Lithium Burn Deleted Scenes (Park the Van) Experimental outré-pop gets even weirder.

Strange Crew: Deleted Scenes keeps getting weirder.

With 2011’s Young People’s Church of the Air, D.C.-bred Deleted Scenes gave in to their kooky impulses. Oh, the polar electronic dirge “A Bunch of People Who Love You Like Crazy,” the helium funk bounce of “English as a Second Language,” the lonesome guitar droplets on “Bedbedbedbed.” These sounds all snowballed into an erratic LP that was eccentrically winsome in a way that could come across a little too well manicured, kind of like the genre the four-piece decided to list on their Facebook page: Compulsively Apologetic Hyphy-Pop.

Deleted Scenes keep getting stranger on their new third album, Lithium Burn. That’s obvious from the opening song, “Haircuts Uniforms,” a gnarled post-punk anthem with a herky-jerky pulse and a chorus that sounds like chipmunks harmonizing with a miniature church organ. The sparkling, nearly indiscernible (but immediately accessible) refrain drives the track forward and sets the stage for Deleted Scenes’ experimental stabs at new outré-pop combinations.

The band’s alchemy peaks with the previously released single “Stutter,” on which shrill guitars that tingle the spine drop into the track like an axe pendulum. Frontman Dan Scheuerman uses plenty of delay to morph his vocals till they, well, stutter. The band’s video for the track is pretty out there too: In it, Dustin Diamond (aka Screech from Saved by the Bell) gets his face pounded in by some car mechanics, blows an audition, and ends up submerged in a pool for a lot longer than it appears he can handle.

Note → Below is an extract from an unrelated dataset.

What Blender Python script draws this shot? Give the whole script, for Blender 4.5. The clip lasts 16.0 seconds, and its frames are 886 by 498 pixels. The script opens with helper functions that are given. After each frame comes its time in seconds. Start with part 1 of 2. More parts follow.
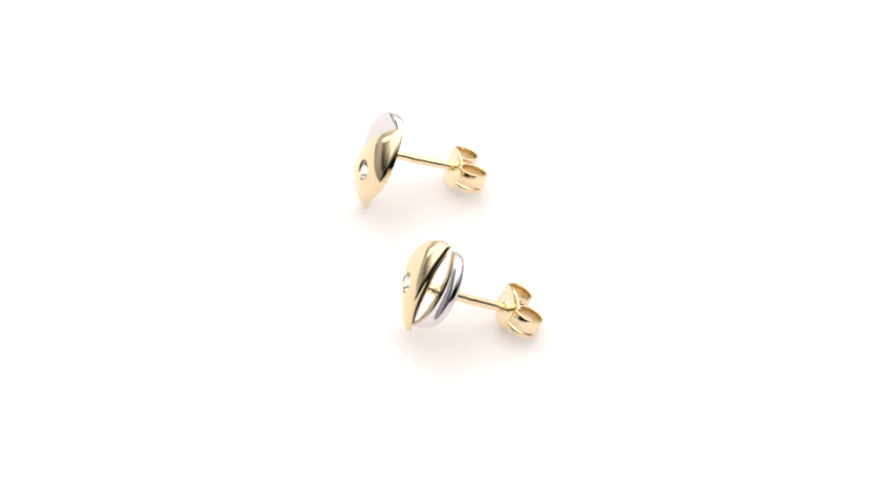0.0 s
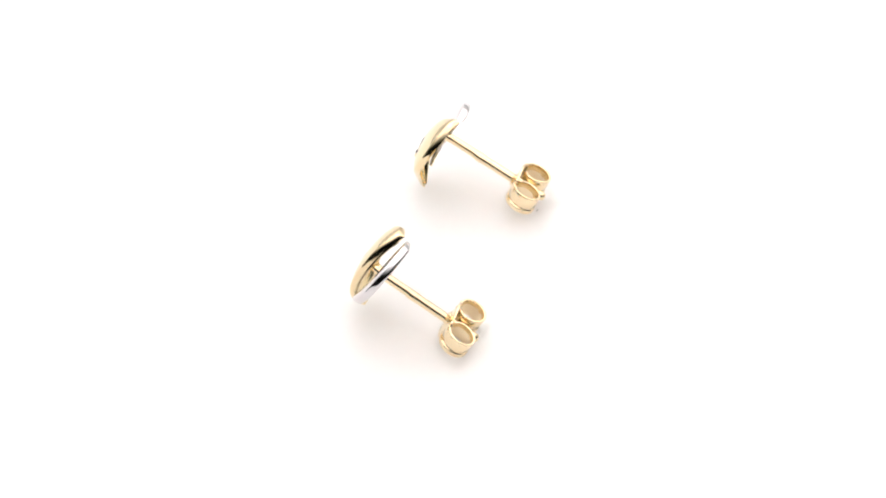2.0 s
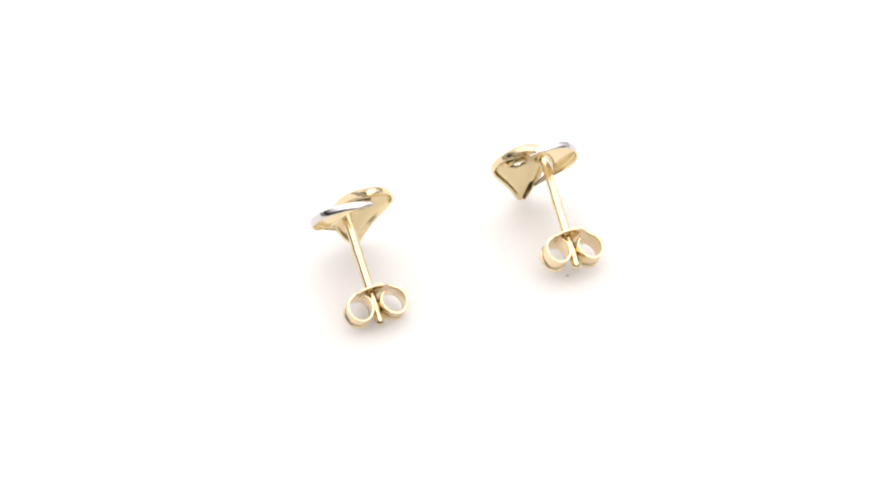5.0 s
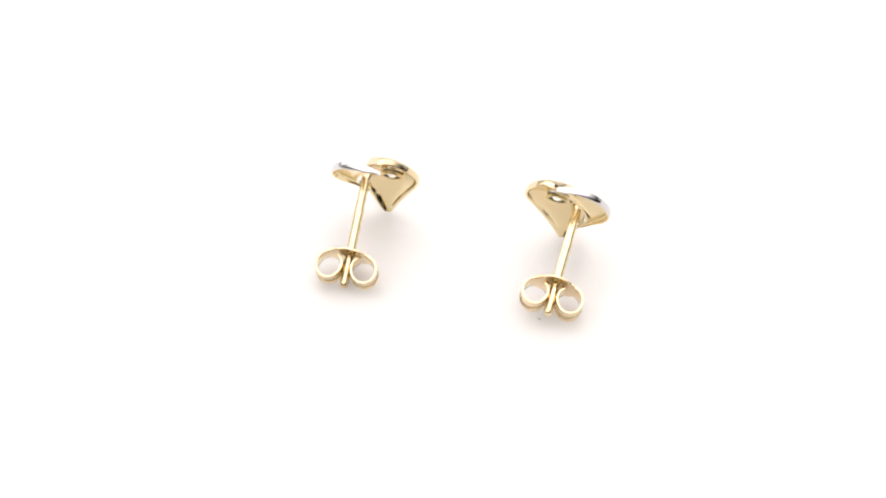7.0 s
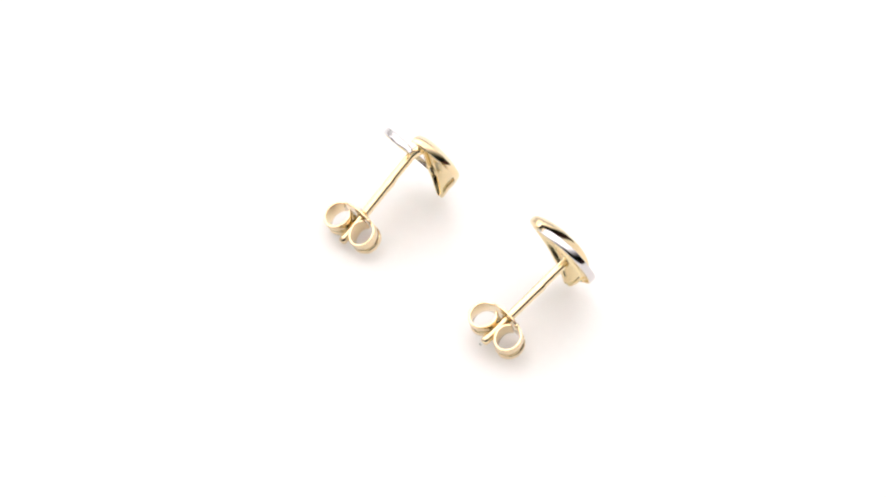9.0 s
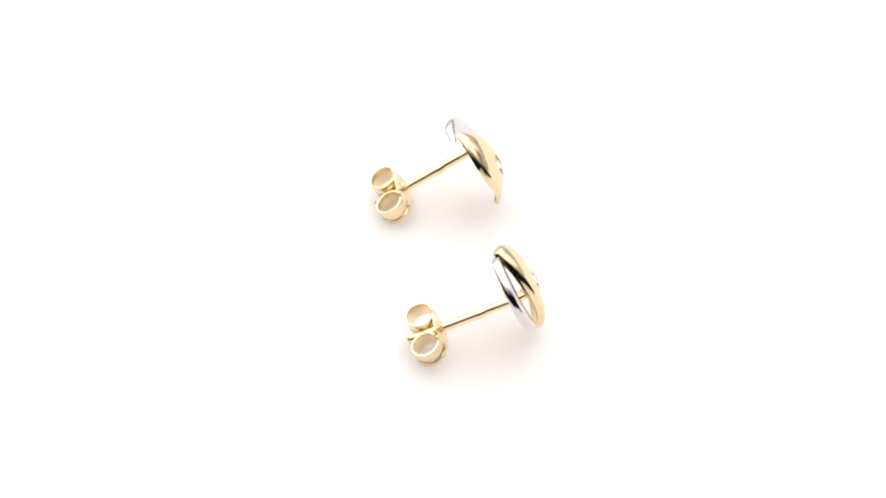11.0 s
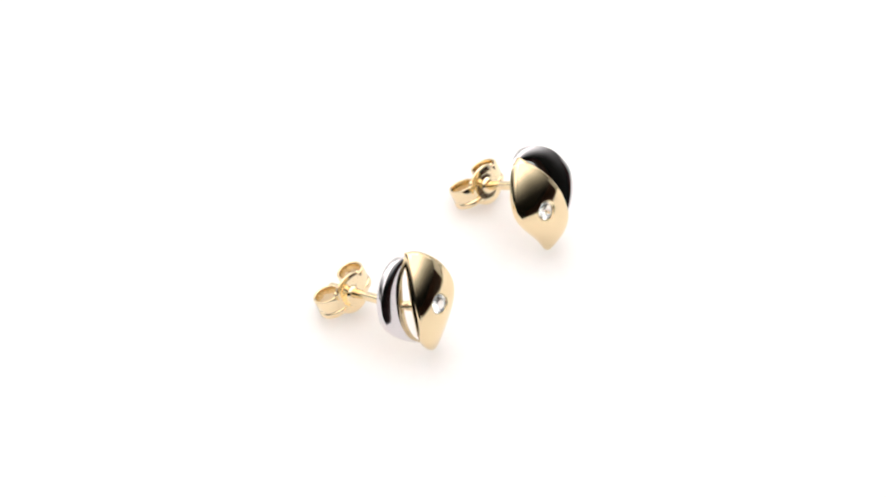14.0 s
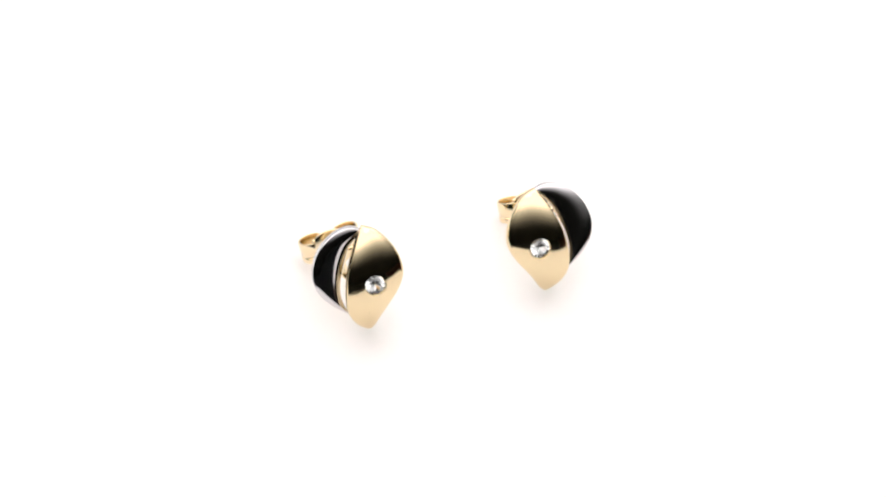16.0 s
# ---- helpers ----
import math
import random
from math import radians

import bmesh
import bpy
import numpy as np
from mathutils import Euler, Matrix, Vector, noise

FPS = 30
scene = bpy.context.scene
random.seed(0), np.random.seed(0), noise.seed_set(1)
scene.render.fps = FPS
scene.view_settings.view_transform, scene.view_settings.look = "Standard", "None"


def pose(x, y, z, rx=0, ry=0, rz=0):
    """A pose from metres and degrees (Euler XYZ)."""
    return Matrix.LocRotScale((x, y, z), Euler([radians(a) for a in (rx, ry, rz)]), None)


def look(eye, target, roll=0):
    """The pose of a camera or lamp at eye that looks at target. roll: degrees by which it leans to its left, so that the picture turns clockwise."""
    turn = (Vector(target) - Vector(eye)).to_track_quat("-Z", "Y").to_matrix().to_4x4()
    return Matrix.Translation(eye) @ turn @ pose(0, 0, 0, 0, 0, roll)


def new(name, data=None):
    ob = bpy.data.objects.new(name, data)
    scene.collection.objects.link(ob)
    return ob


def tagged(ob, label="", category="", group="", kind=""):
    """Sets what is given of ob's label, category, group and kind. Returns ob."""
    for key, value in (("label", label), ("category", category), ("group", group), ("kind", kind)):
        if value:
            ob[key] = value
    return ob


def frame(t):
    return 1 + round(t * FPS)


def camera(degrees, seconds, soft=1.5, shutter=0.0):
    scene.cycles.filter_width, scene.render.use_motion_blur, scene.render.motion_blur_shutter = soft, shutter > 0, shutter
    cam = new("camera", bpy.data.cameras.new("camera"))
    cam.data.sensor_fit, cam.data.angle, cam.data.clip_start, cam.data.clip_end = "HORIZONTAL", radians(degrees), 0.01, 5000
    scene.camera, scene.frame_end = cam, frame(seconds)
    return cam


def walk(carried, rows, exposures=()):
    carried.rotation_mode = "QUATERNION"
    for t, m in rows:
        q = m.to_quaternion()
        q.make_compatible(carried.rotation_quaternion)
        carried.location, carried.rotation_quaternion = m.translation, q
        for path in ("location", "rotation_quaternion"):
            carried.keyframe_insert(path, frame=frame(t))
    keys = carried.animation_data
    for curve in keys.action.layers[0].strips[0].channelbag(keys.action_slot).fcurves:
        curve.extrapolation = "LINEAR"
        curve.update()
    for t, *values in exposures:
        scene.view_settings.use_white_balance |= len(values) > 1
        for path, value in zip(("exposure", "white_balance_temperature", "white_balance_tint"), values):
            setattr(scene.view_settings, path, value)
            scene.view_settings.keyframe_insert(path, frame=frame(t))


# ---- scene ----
# One still camera, close over a small turning table. Lengths of the jewellery are given in millimetres.
MM = 0.001
SECONDS = 16.0
cam = camera(16.52, SECONDS, soft=1.95)
DIST, ELEV, PAN, TILT, ROLL = 0.2917, radians(43.892), radians(-0.1437), radians(0.2742), -0.177
FWD = Vector((0, math.cos(ELEV), -math.sin(ELEV)))
UPW = Vector((0, math.sin(ELEV), math.cos(ELEV)))
EYE = -DIST * FWD
AIM = EYE + DIST * (Vector((math.sin(PAN) * math.cos(TILT), 0, 0)) + FWD * math.cos(PAN) * math.cos(TILT) + UPW * math.sin(TILT))
walk(cam, [(0.0, look(EYE, AIM, ROLL)), (SECONDS, look(EYE, AIM, ROLL))])
scene.view_settings.exposure = -0.355

# ---- light: a white photo tent, open towards the camera, in a dim studio ----
world = bpy.data.worlds.new("world")
world.use_nodes = True
world.node_tree.nodes["Background"].inputs[0].default_value = (0.5, 0.52, 0.55, 1)
world.node_tree.nodes["Background"].inputs[1].default_value = 0.05
scene.world = world


def softbox(eye, target, width, height, watts, colour=(1, 0.985, 0.975)):
    lamp = bpy.data.lights.new("softbox", "AREA")
    lamp.shape, lamp.size, lamp.size_y = "RECTANGLE", width, height
    lamp.energy, lamp.color = watts, colour
    ob = new("softbox", lamp)
    ob.matrix_world = look(eye, target)
    return ob


softbox((0, 0.215, 0.64), (0, 0.215, 0), 1.40, 0.78, 6.9)
softbox((-0.70, 0.34, 0.34), (0, 0.1, 0.05), 0.46, 0.50, 1.0)
softbox((0.70, 0.40, 0.34), (0, 0.1, 0.05), 0.36, 0.50, 0.35)
softbox((0, 0.60, 0.33), (0, 0, 0.05), 1.10, 0.50, 1.8)


# ---- materials ----
def material(name):
    m = bpy.data.materials.new(name)
    m.use_nodes = True
    return m, m.node_tree.nodes, m.node_tree.links, m.node_tree.nodes["Principled BSDF"]


def metal(name, colour, rough, grain=0.02, bump=0.03):
    """Polished metal with faint polishing waves and small handling marks."""
    m, n, l, b = material(name)
    b.inputs["Metallic"].default_value = 1
    geo = n.new("ShaderNodeTexCoord")
    fine, wave = n.new("ShaderNodeTexNoise"), n.new("ShaderNodeTexNoise")
    fine.inputs["Scale"].default_value, fine.inputs["Detail"].default_value = 4200, 4
    wave.inputs["Scale"].default_value, wave.inputs["Detail"].default_value = 420, 2
    for t in (fine, wave):
        l.new(geo.outputs["Object"], t.inputs["Vector"])
    mix = n.new("ShaderNodeMix")
    mix.data_type = "RGBA"
    l.new(wave.outputs["Fac"], mix.inputs["Factor"])
    mix.inputs["A"].default_value = (*[c * 0.97 for c in colour], 1)
    mix.inputs["B"].default_value = (*[min(1, c * 1.03) for c in colour], 1)
    l.new(mix.outputs["Result"], b.inputs["Base Color"])
    span = n.new("ShaderNodeMapRange")
    span.inputs["To Min"].default_value, span.inputs["To Max"].default_value = rough - grain, rough + grain
    l.new(fine.outputs["Fac"], span.inputs["Value"])
    l.new(span.outputs["Result"], b.inputs["Roughness"])
    relief = n.new("ShaderNodeBump")
    relief.inputs["Strength"].default_value, relief.inputs["Distance"].default_value = bump, 0.0002
    l.new(wave.outputs["Fac"], relief.inputs["Height"])
    l.new(relief.outputs["Normal"], b.inputs["Normal"])
    return m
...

For all of Deleted Scenes’ flamboyant tendencies, some of the strongest moments on Lithium Burn are those that don’t rock the boat too much. On “House of Dust,” for example, the band mixes a solemn piano melody, stark electronic drumming, and effervescent guitars that are gentle even when coated in fuzz, making for a sweetly melancholic track that I could see getting slipped into the rotation at a corporate rock radio station. The smoldering guitar solo sounds like it came straight from Soundgarden piecing together “Black Hole Sun.”

Even when Deleted Scenes shoots straight, there’s something unconventional about its presentation. “Let’s Not Try to Fix Everything at Once” has warm, glowing key melodies and jubilant handclaps that the Shins could’ve very well used in a pleasantly catchy ode to puppy love, but in Deleted Scenes’ hands, these elements make for something more somber: It’s a song about struggling to tackle the mundane tasks of adulthood while following a career path everyone else pegs as something that should be outgrown.

Deleted Scenes have attained a level of acclaim many musicians can only hope for, but on “Let’s Not Try to Fix Everything at Once,” Scheuerman shatters whatever illusions of success still exist around indie rock when he despondently sings about failing to make student loan payments and asks for a little more time with his music. In a way, Deleted Scenes are a pretty ordinary band—it just gets a bit odd when the members earnestly express themselves.